Passou-se mais um 13 de maio. Mas, dessa vez, sem perdão pelo trocadilho, a data não passou em branco. No dia em que se completaram 130 anos da assinatura da lei da abolição, mediante a qual o Brasil libertou seus escravos – a derradeira nação digna do nome, o último país do Ocidente, a fazê-lo –, foi lançado o magnífico Dicionário da Escravidão e Liberdade, que reúne 50 ensaios, editados por Lilia Schwarcz e Flávio Gomes, sobre os mais de três séculos ao longo dos quais a escravidão não só perdurou no Brasil, mas o construiu, com sangue, suor e lágrimas aos borbotões.
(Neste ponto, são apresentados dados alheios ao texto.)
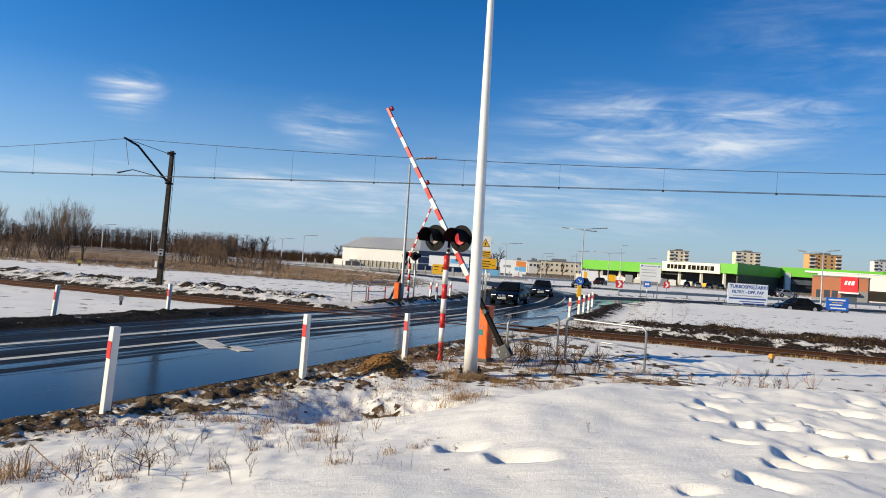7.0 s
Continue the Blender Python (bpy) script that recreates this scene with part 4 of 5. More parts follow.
    for s in (-1, 1):
        box(bm, (L - 0.06, s * 0.13 - 0.11, hood - 0.23), (L + 0.012, s * 0.13 + 0.11, hood - 0.09), bevel=0.02)
    part("grille", bm, CHROME, t)
    bm = bmesh.new()
    box(bm, (L - 0.10, -hw * 0.8, 0.24), (L + 0.05, hw * 0.8, 0.42), bevel=0.05)
    bumper = part("front_bumper", bm, paint, t)
    bm = bmesh.new()
    box(bm, (L - 0.05, -hw * 0.55, 0.27), (L + 0.056, hw * 0.55, 0.33), bevel=0.01)
    part("air_intake", bm, BLACK, bumper)
    bm = bmesh.new()
    box(bm, (L + 0.04, -0.26, 0.355), (L + 0.062, 0.26, 0.465), bevel=0.004)
    pl = part("number_plate", bm, PLATE, t)
    bm = bmesh.new()
    box(bm, (L + 0.060, -0.20, 0.385), (L + 0.067, 0.21, 0.435))
    part("plate_bar", bm, BLACK, pl)
    return t


PAINT_BLUE = surface("soft_black_car_paint", (0.006, 0.006, 0.008), 0.32, vary=0.25, scale=2, bump=0.0, spec=0.12)
PAINT_BLACK = surface("black_car_paint", (0.008, 0.008, 0.009), 0.32, vary=0.25, scale=2, bump=0.0, spec=0.12)
PAINT_NAVY = surface("navy_car_paint", (0.006, 0.008, 0.015), 0.32, vary=0.2, scale=2, bump=0.0, spec=0.12)
PAINT_GREY = surface("grey_car_paint", (0.28, 0.29, 0.30), 0.3, metal=0.5, vary=0.2, scale=2, bump=0.0, coat=0.6)
CAR_A = car(pose(4.65, 42.2, 0, 0, 0, -110), PAINT_BLUE, "black saloon waiting at the barrier on wet asphalt", 4.35, 1.72, 1.38)
CAR_B = car(pose(8, 60, 0, 0, 0, -105), PAINT_NAVY, "dark saloon rolling up behind the waiting black car", 4.5, 1.76, 1.36)
CAR_C = car(pose(18, 114, 0, 0, 0, 10), PAINT_BLACK, "black car far down the road", 4.3, 1.74, 1.42, lights=False)
CAR_D = car(pose(28, 113, 0, 0, 0, 190), PAINT_BLACK, "black car turning off far down the road", 4.3, 1.74, 1.42, lights=False)
car(pose(31.9, 58.3, 0.02, 0, 0, 186), PAINT_BLACK, "black car parked in the snow beside an advertising trailer", 3.8, 1.70, 1.25, lights=False)
PARK = [PAINT_BLACK, PAINT_GREY, PAINT_NAVY, PAINT_BLACK, PAINT_BLUE]
for k in range(9):
    car(pose(66.5 + 2.55 * k, 176 - 1.1 * k, 0, 0, 0, -110), PARK[k % 5], "car parked in a row outside the shop", 4.3, 1.76, 1.45, lights=False)
for k in range(3):
    car(pose(56 + 3.2 * k, 118, 0.1, 0, 0, 8), (PAINT_NAVY, PAINT_NAVY, PAINT_GREY)[k], "dark blue car parked beside the restaurant", 4.2, 1.76, 1.4, lights=False)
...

Só que um outro fato ocorrido naquele 13 de maio de 1888 – e que, portanto, também fez aniversário –, esse, sim, passou em brancas nuvens, como aliás tem passado esse tempo todo. É evidente que não há como comparar a relevância de uma efeméride com a da outra – embora a segunda também tenha soado como um cântico à liberdade. Foi na manhã daquele dia de maio que, nos recônditos da baía de Paranaguá, o intrépido marinheiro Joshua Slocum lançou ao mar a canoa de 35 pés (ou 10,6 metros) que havia construído com as próprias mãos, usando apenas um machado, um enxó e dois serrotes, com madeira de cedro e maçaranduba, derrubados por ele mesmo. A bordo dessa canoa, ele, a mulher e dois filhos (de 15 e seis anos) velejaram da Ilha do Mel até os Estados Unidos. Como o veleiro ficou pronto naquele 13 de maio de 1888, Slocum batizou-o de Liberdade, assim mesmo, em português. Sete meses e 6.820 milhas náuticas depois, o barco e seus tripulantes ancoraram em Washington.
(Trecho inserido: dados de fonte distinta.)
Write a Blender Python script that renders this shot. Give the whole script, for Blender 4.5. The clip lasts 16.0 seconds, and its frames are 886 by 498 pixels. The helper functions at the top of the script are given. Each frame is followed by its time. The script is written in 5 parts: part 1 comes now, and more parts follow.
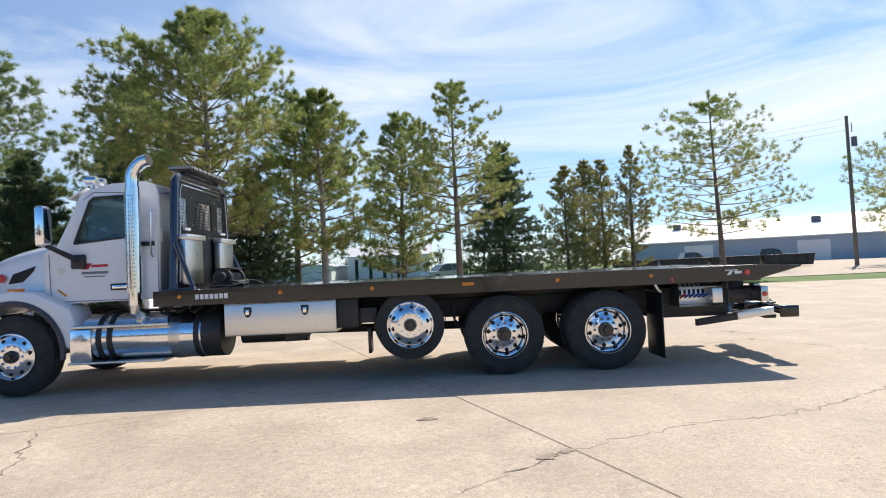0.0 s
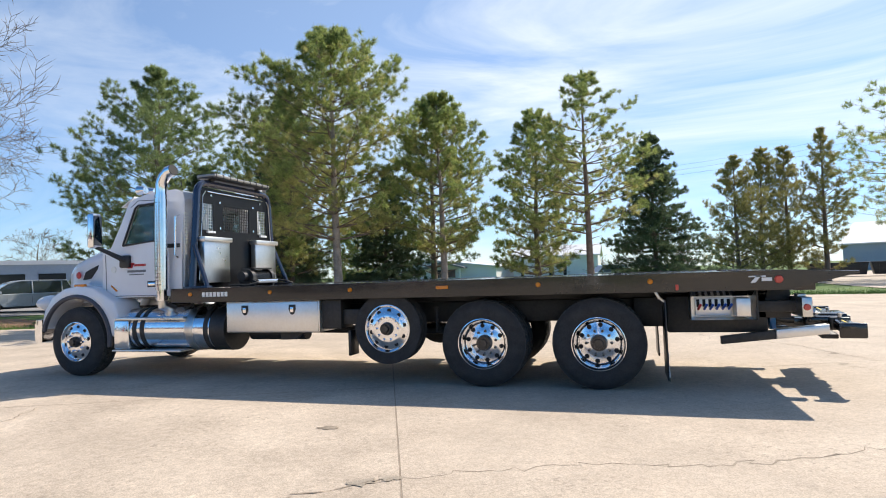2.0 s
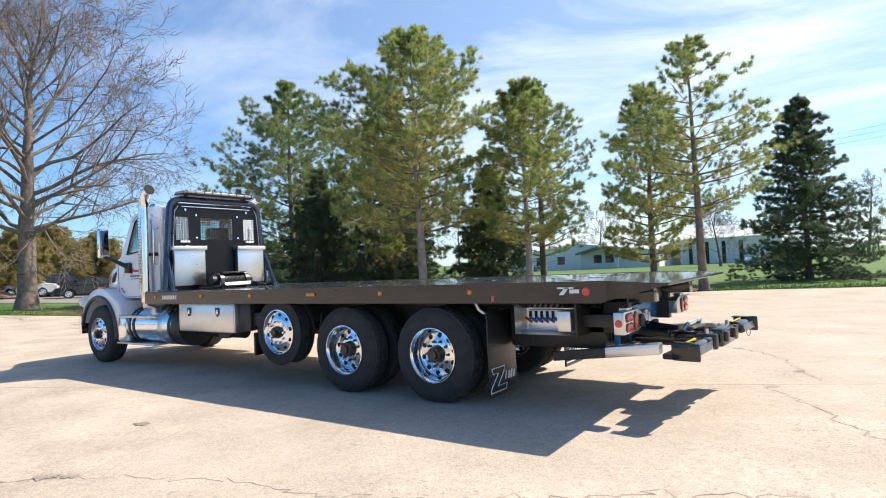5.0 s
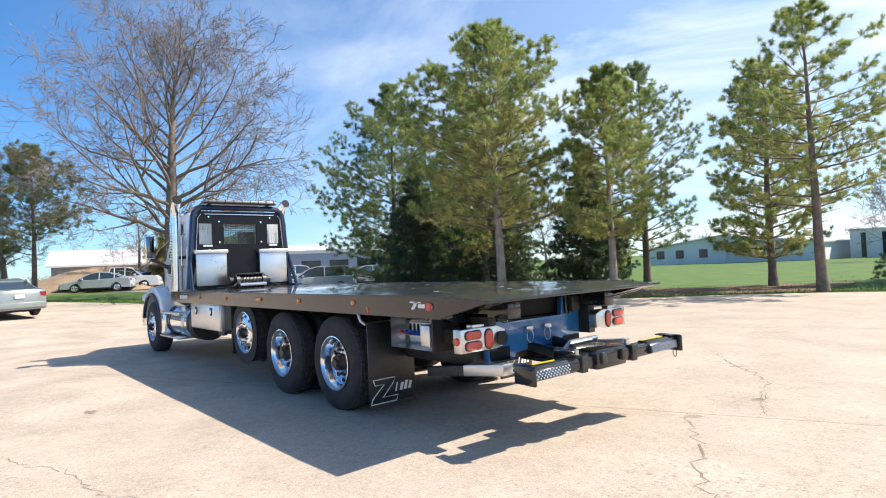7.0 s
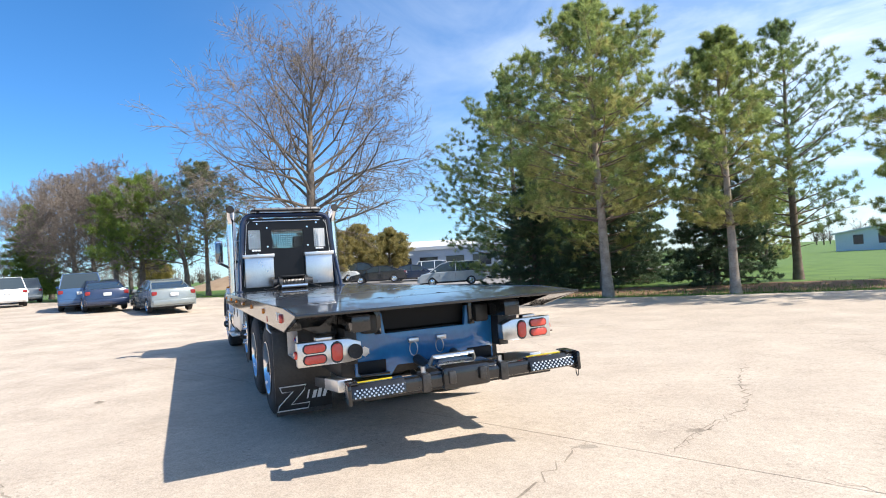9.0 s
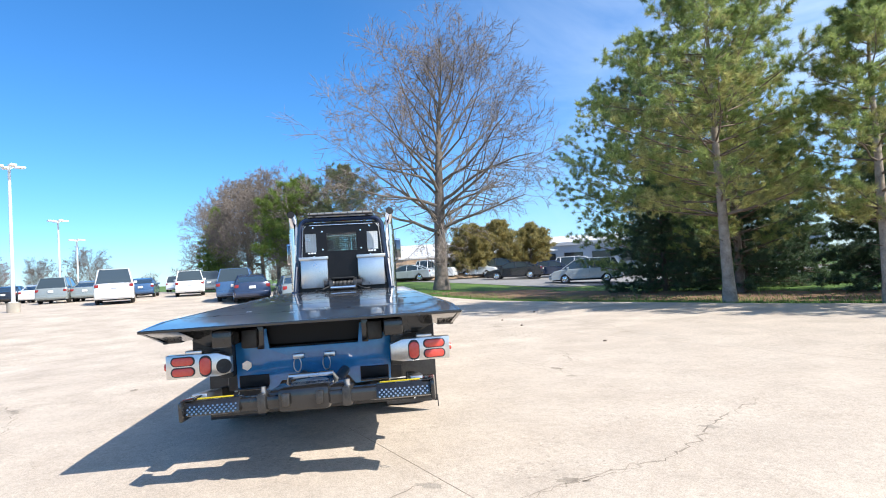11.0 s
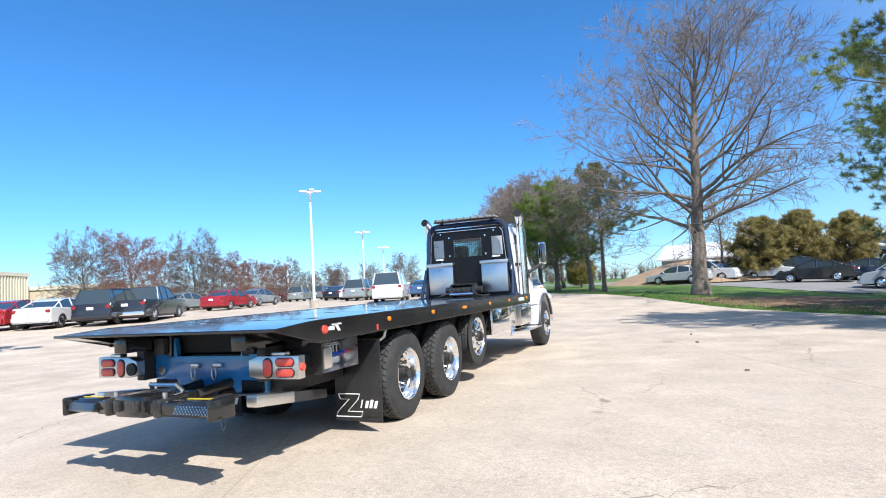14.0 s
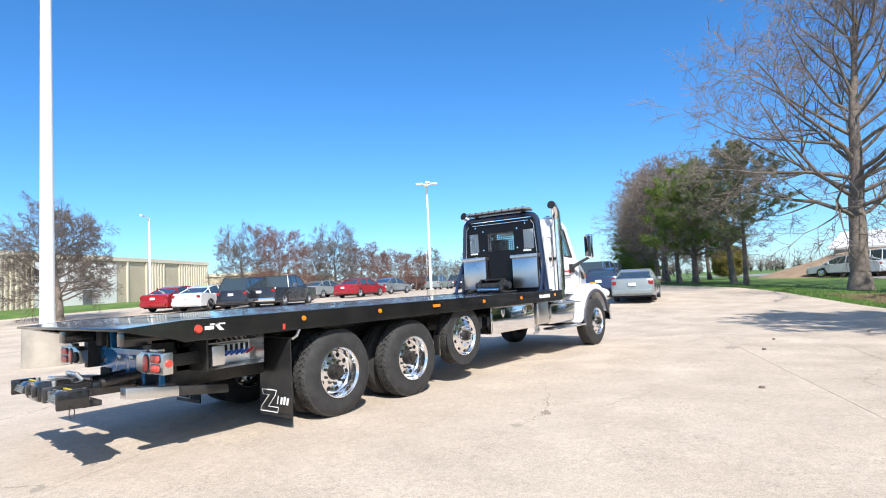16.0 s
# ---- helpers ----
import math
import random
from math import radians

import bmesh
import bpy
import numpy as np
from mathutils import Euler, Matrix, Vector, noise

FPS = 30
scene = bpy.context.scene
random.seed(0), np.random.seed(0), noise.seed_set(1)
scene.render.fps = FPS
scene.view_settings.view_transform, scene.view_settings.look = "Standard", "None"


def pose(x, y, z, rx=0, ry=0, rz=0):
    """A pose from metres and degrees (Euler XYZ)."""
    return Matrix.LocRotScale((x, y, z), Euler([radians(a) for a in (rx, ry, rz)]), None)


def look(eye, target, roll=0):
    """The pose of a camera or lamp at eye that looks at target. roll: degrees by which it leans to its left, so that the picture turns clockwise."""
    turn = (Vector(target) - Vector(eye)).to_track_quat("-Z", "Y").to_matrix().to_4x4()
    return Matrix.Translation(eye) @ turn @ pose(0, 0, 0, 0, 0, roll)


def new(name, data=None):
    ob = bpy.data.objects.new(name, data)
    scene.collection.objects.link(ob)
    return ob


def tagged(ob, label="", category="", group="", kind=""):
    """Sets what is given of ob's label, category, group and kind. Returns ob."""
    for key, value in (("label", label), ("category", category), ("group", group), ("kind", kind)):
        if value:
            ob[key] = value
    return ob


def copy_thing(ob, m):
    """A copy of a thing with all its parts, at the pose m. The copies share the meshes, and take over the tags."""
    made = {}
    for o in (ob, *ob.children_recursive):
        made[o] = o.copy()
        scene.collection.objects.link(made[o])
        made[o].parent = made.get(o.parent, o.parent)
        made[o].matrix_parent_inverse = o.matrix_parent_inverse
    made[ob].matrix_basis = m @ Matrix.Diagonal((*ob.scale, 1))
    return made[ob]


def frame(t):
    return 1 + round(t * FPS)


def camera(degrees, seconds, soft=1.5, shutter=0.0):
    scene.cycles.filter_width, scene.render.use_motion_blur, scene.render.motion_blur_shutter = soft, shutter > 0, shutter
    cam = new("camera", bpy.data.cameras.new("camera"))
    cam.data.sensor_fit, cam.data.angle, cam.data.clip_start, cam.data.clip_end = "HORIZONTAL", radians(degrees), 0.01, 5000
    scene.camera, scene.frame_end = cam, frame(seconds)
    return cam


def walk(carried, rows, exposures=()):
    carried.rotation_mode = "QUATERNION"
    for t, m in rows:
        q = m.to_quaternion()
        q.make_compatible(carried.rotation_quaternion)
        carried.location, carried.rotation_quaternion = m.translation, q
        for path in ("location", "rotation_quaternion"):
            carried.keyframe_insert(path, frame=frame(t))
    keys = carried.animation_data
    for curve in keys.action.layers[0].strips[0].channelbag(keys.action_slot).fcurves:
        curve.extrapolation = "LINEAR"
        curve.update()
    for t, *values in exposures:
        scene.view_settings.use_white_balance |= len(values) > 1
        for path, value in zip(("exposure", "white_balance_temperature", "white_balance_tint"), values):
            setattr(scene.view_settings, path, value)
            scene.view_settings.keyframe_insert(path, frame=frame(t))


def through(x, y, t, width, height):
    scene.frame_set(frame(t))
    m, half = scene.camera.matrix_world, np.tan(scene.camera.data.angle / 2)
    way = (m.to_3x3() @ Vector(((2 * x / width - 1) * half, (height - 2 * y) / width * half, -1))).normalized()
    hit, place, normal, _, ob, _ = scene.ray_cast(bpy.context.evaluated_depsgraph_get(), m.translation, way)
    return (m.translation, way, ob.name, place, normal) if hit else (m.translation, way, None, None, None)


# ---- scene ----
cam = camera(75.0, 16.0, soft=1.05)
PATH = [
    (0, (-2.171, -8.742, 1.442), (-2.151, -6.744, 1.503), -2.6),
    (0.5, (-1.492, -8.631, 1.447), (-1.658, -6.639, 1.506), -2.4),
    (1, (-0.857, -8.378, 1.415), (-1.204, -6.409, 1.487), -2.4),
    (1.5, (-0.242, -8.184, 1.359), (-0.744, -6.25, 1.445), -2.4),
    (2, (0.316, -7.967, 1.365), (-0.28, -6.06, 1.452), -2.0),
    (2.5, (0.922, -7.775, 1.35), (0.232, -5.9, 1.441), -1.9),
    (3, (1.472, -7.508, 1.382), (0.674, -5.677, 1.47), -2.1),
    (3.5, (2.123, -7.28, 1.391), (1.227, -5.494, 1.477), -1.9),
    (3.7, (2.335, -7.125, 1.399), (1.408, -5.354, 1.478), -1.6),
    (5.8, (4.639, -5.712, 1.517), (3.353, -4.182, 1.575), -2.8),
    (6, (4.837, -5.524, 1.512), (3.518, -4.022, 1.568), -2.4),
    (6.5, (5.328, -5.009, 1.535), (3.91, -3.601, 1.59), -2.4),
    (7, (5.71, -4.443, 1.554), (4.192, -3.143, 1.608), -2.7),
    (7.5, (6.163, -3.867, 1.546), (4.548, -2.69, 1.601), -2.7),
    (8, (6.441, -3.277, 1.588), (4.74, -2.226, 1.639), -2.5),
    (8.2, (6.57, -3.024, 1.56), (4.838, -2.024, 1.611), -2.8),
    (10.3, (7.287, -0.387, 1.554), (5.35, 0.106, 1.621), -3.7),
    (10.5, (7.343, -0.132, 1.587), (5.391, 0.298, 1.653), -3.5),
    (11, (7.356, 0.519, 1.602), (5.375, 0.784, 1.673), -3.4),
    (11.5, (7.343, 1.207, 1.565), (5.346, 1.233, 1.663), -3.7),
    (12, (7.234, 1.872, 1.562), (5.246, 1.684, 1.674), -3.2),
    (12.5, (7.075, 2.51, 1.525), (5.118, 2.116, 1.657), -3.2),
    (13, (6.774, 3.146, 1.521), (4.85, 2.616, 1.655), -3.5),
    (13.5, (6.577, 3.779, 1.51), (4.69, 3.129, 1.647), -3.3),
    (14, (6.244, 4.305, 1.507), (4.398, 3.549, 1.641), -3.3),
    (14.5, (5.948, 4.897, 1.51), (4.157, 4.016, 1.643), -3.0),
    (15, (5.564, 5.454, 1.519), (3.831, 4.465, 1.651), -2.9),
    (15.5, (5.201, 6.058, 1.514), (3.541, 4.949, 1.638), -2.8),
    (16, (4.726, 6.532, 1.509), (3.149, 5.308, 1.631), -2.7),
]
walk(cam, [(t, look(eye, target, roll)) for t, eye, target, roll in PATH], [(0.0, 0.10, 6950, 12), (3.5, 0.34, 6950, 12), (7.0, 0.48, 6850, 12), (11.0, 0.54, 6250, 10), (13.5, 0.46, 6150, 10), (16.0, 0.41, 6300, 11)])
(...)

Joshua Slocum (1844-1909) é um herói cultuado não só nos EUA e não apenas por navegantes de todos os tempos, mas por inconformistas e rebeldes do mundo inteiro. Espécie de eremita dos sete mares, admirado por escritores do porte de Mark Twain e Jack London, Slocum se notabilizou por ter sido o primeiro homem a dar uma volta ao mundo em solitário – a bordo do Spray, barquinho a vela de 11 metros, sem instrumentos, sem cartas náuticas e com apenas um dólar e 70 centavos no bolso. Essa jornada – realizada quase 10 anos após sua aventura "brasileira" – durou três anos, dois meses e 46 mil milhas. E dela resultou o clássico Velejando Solitário ao Redor do Mundo, livro que virou um manifesto filosófico em prol da liberdade absoluta e da desobediência civil, a ponto de ser considerado "o equivalente náutico de Walden", a obra clássica de Henry Thoreau.
Mas se Velejando Solitário é livro bem conhecido (inclusive no Brasil), A Viagem do Liberdade, o diário de bordo no qual Slocum narra sua incrível epopeia do Paraná aos EUA, recebeu uma única edição em português (feita por este que vos escreve). E não vendeu nada. Mas não faz mal. Afinal, liberdade não tem preço. Por isso, não pode ser comprada, vendida, nem doada. Só conquistada – como perceberam os 723.419 escravos que, no mesmo dia em que Slocum jogou-se aos mares, foram jogados no olho da rua.